What you have to do>
Write every line of the material out exactly as shown.

--- begin ---

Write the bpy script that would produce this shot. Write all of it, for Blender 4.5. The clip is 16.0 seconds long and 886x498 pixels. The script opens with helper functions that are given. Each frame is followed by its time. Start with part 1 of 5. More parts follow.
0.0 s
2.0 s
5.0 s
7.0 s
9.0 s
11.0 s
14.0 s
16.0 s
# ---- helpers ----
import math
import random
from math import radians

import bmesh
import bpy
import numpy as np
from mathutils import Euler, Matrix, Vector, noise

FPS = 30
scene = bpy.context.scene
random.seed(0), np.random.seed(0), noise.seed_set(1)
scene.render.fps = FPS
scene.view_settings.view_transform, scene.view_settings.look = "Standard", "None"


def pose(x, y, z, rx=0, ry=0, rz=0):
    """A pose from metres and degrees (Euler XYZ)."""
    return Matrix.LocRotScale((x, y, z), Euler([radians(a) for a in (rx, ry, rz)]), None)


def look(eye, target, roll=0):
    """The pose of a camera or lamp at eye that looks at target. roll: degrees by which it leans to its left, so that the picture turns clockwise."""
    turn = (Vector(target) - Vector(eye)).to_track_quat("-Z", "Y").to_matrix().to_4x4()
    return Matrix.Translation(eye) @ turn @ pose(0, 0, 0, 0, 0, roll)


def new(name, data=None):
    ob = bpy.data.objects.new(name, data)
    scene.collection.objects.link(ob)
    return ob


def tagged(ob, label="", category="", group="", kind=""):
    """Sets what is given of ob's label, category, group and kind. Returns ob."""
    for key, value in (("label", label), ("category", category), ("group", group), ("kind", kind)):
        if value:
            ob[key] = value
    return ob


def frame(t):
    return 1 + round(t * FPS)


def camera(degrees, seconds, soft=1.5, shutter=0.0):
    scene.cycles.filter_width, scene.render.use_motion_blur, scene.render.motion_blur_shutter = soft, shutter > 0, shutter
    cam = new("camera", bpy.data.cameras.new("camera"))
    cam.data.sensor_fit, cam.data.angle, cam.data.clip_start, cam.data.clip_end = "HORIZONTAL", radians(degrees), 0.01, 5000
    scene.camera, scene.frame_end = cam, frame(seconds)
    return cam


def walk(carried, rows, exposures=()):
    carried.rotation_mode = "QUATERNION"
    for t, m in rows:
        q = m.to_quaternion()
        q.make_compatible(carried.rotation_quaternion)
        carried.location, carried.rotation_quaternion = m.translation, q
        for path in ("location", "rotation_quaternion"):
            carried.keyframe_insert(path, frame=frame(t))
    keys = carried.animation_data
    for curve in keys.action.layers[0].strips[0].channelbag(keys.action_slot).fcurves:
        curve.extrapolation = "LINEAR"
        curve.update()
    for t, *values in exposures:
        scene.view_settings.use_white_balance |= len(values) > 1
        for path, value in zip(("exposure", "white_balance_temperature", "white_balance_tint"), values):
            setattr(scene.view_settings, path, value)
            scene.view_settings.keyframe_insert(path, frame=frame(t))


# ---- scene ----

--- end ---

Full response>
Write the bpy script that would produce this shot. Write all of it, for Blender 4.5. The clip is 16.0 seconds long and 886x498 pixels. The script opens with helper functions that are given. Each frame is followed by its time. Start with part 1 of 5. More parts follow.
0.0 s
2.0 s
5.0 s
7.0 s
9.0 s
11.0 s
14.0 s
16.0 s
# ---- helpers ----
import math
import random
from math import radians

import bmesh
import bpy
import numpy as np
from mathutils import Euler, Matrix, Vector, noise

FPS = 30
scene = bpy.context.scene
random.seed(0), np.random.seed(0), noise.seed_set(1)
scene.render.fps = FPS
scene.view_settings.view_transform, scene.view_settings.look = "Standard", "None"


def pose(x, y, z, rx=0, ry=0, rz=0):
    """A pose from metres and degrees (Euler XYZ)."""
    return Matrix.LocRotScale((x, y, z), Euler([radians(a) for a in (rx, ry, rz)]), None)


def look(eye, target, roll=0):
    """The pose of a camera or lamp at eye that looks at target. roll: degrees by which it leans to its left, so that the picture turns clockwise."""
    turn = (Vector(target) - Vector(eye)).to_track_quat("-Z", "Y").to_matrix().to_4x4()
    return Matrix.Translation(eye) @ turn @ pose(0, 0, 0, 0, 0, roll)


def new(name, data=None):
    ob = bpy.data.objects.new(name, data)
    scene.collection.objects.link(ob)
    return ob


def tagged(ob, label="", category="", group="", kind=""):
    """Sets what is given of ob's label, category, group and kind. Returns ob."""
    for key, value in (("label", label), ("category", category), ("group", group), ("kind", kind)):
        if value:
            ob[key] = value
    return ob


def frame(t):
    return 1 + round(t * FPS)


def camera(degrees, seconds, soft=1.5, shutter=0.0):
    scene.cycles.filter_width, scene.render.use_motion_blur, scene.render.motion_blur_shutter = soft, shutter > 0, shutter
    cam = new("camera", bpy.data.cameras.new("camera"))
    cam.data.sensor_fit, cam.data.angle, cam.data.clip_start, cam.data.clip_end = "HORIZONTAL", radians(degrees), 0.01, 5000
    scene.camera, scene.frame_end = cam, frame(seconds)
    return cam


def walk(carried, rows, exposures=()):
    carried.rotation_mode = "QUATERNION"
    for t, m in rows:
        q = m.to_quaternion()
        q.make_compatible(carried.rotation_quaternion)
        carried.location, carried.rotation_quaternion = m.translation, q
        for path in ("location", "rotation_quaternion"):
            carried.keyframe_insert(path, frame=frame(t))
    keys = carried.animation_data
    for curve in keys.action.layers[0].strips[0].channelbag(keys.action_slot).fcurves:
        curve.extrapolation = "LINEAR"
        curve.update()
    for t, *values in exposures:
        scene.view_settings.use_white_balance |= len(values) > 1
        for path, value in zip(("exposure", "white_balance_temperature", "white_balance_tint"), values):
            setattr(scene.view_settings, path, value)
            scene.view_settings.keyframe_insert(path, frame=frame(t))


# ---- scene ----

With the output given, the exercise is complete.